Tuesday, June 5, 2012

Why Should Women Be Attracted to "Termite Queen"?

       I was asked if I had a post detailing why I think my science fiction novel "The Termite Queen" should appeal particularly to women, so I thought maybe I should address that.  I have a close friend who has been the first to read all my writing, and after reading "Termite Queen," she remarked, "This is women's fiction."  I could see her point.  It's a story with a strong female protagonist who falls in love with a man with a dark psychological secret.  It's a compelling and poignant love story that could easily have been told in an entirely different context.  Set it at the beginning of the 21st century, cut out the off-world adventure and the strange alien characters, fabricate a different catalyst to initiate the plot and take it to its denouement, and you would have the same story.  It then might easily fit into the category of literary fiction for women.
       But it does have those other things and that makes it special.  It has giant intelligent termites, and that's why I spend a lot of time stressing the appeal to women.  I don't want females to be put off by the idea of yucky, giant bugs.  These are not your cliched monsters who ate Minneapolis.  They are not there to provide an agent for the Apocalype.  These are real "people" with real people's subtleties and problems. 
      And I should also make the point that I can understand that some males might be attracted by the space travel, the off-world adventure, the concept of giant aliens, etc., only to be disappointed when they find out that so much of the book is given over to the love story and to the psychological subtleties of the characters.  In particular, I think my book is not suited to the young, macho male crowd (age 15-30) who seek out  stories with furious space chases, car crashes, superheroes, and hot chicks.  I couldn't object if such guys bought my book, but I doubt very much they would like it.

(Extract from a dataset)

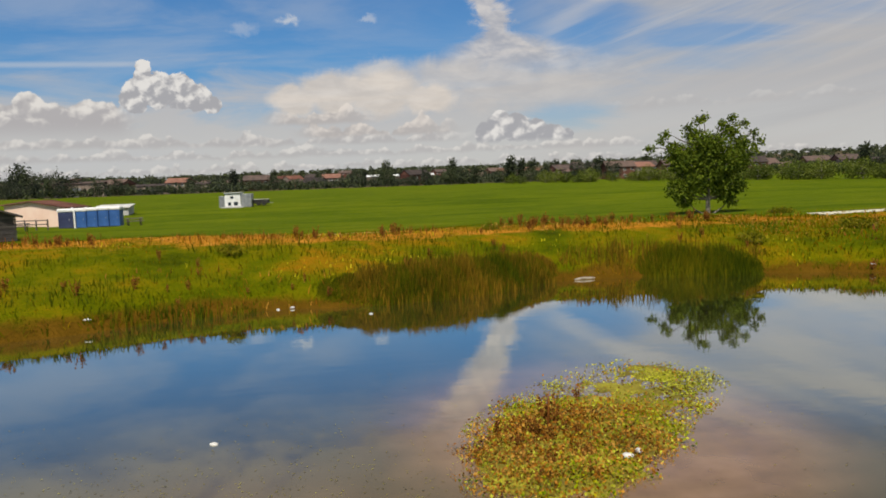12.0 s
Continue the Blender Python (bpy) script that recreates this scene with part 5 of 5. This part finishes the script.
# the hedge along the field's east side
hedge = crown_tree(81, "hedge_bush", 3.4, 0.0, 4.0, 900, 0.34, "hedge", 0.1, [(1.4, 0, 3.6, 0.9), (-1.6, 0, 3.3, 0.9)], 0.1)
rng = R(98)
line = np.array([(88.0, 352.0), (104.0, 330.0), (119.0, 300.0), (121.0, 250.0), (125.0, 200.0), (136.0, 168.0), (146.0, 135.0), (148.0, 100.0)])
span = np.concatenate([[0], np.cumsum(np.hypot(*np.diff(line, axis=0).T))])
for i in range(76):
    s = span[-1] * (i + rng.uniform(0, 0.8)) / 76
    hx, hy = np.interp(s, span, line[:, 0]) + rng.normal(0, 3.0), np.interp(s, span, line[:, 1]) + rng.normal(0, 2.0)
    ob = hedge if i == 0 else copy_thing(hedge, pose(0, 0, 0))
    stand(ob, hx, hy, "soft green hedge bush along the field's edge", "bush", rng.uniform(0, 360), rng.uniform(0.7, 1.25), "hedge bushes", 0.2)


def far_woods(seed, count, r0, r1, tall, size, west=-40, east=58):
    """Woods on the far rise: thousands of leaf clumps in rounded heads."""
    rng = R(seed)
    az, dist = np.radians(rng.uniform(west, east, count)), rng.uniform(r0, r1, count)
    x, y = dist * np.sin(az), dist * np.cos(az)
    keep = lumps(x, y, 0.013, 3) > -0.6
    x, y = x[keep], y[keep]
    z = land(x, y)
    k, per = len(x), 42
    w = unit(rng.normal(size=(k * per, 3)))
    h = np.repeat(tall * rng.uniform(0.6, 1.3, k), per)
    at = np.repeat(np.stack([x, y, z], 1), per, 0) + w * np.stack([h * 0.55, h * 0.55, h * 0.5], 1) * rng.uniform(0.5, 1, k * per)[:, None]
    at[:, 2] += h * 0.5
    tagged(tri_object("far_woods", *leaves(rng, at, size), M["far_leaf"]), "dark woods on the far rise", "woods", kind="stuff")


far_woods(401, 1300, 430, 620, 4.4, 1.0)
far_woods(402, 2400, 620, 1000, 5.5, 1.6)
far_woods(403, 1800, 1000, 1500, 6.0, 2.2)
far_woods(404, 1600, 480, 760, 4.6, 1.2, 12, 50)
far_woods(405, 900, 430, 560, 3.4, 0.9, -34, 14)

       However, I have had certain men buy the book who became totally fascinated with it.  They were older men, well educated, with literary or scientific inclinations.   I think that's the key.  I've been told the book is literary science fiction, and I like that designation.  The chapter epigraphs, mostly poetry, set the tone.  This book is for educated readers, no matter what sex or age.
      I even know of a smart thirteen-year-old girl who gobbled up Volume One over a period of 24 hours!  So my advice would be -- buy the book, no matter what your demographic, and give it a try!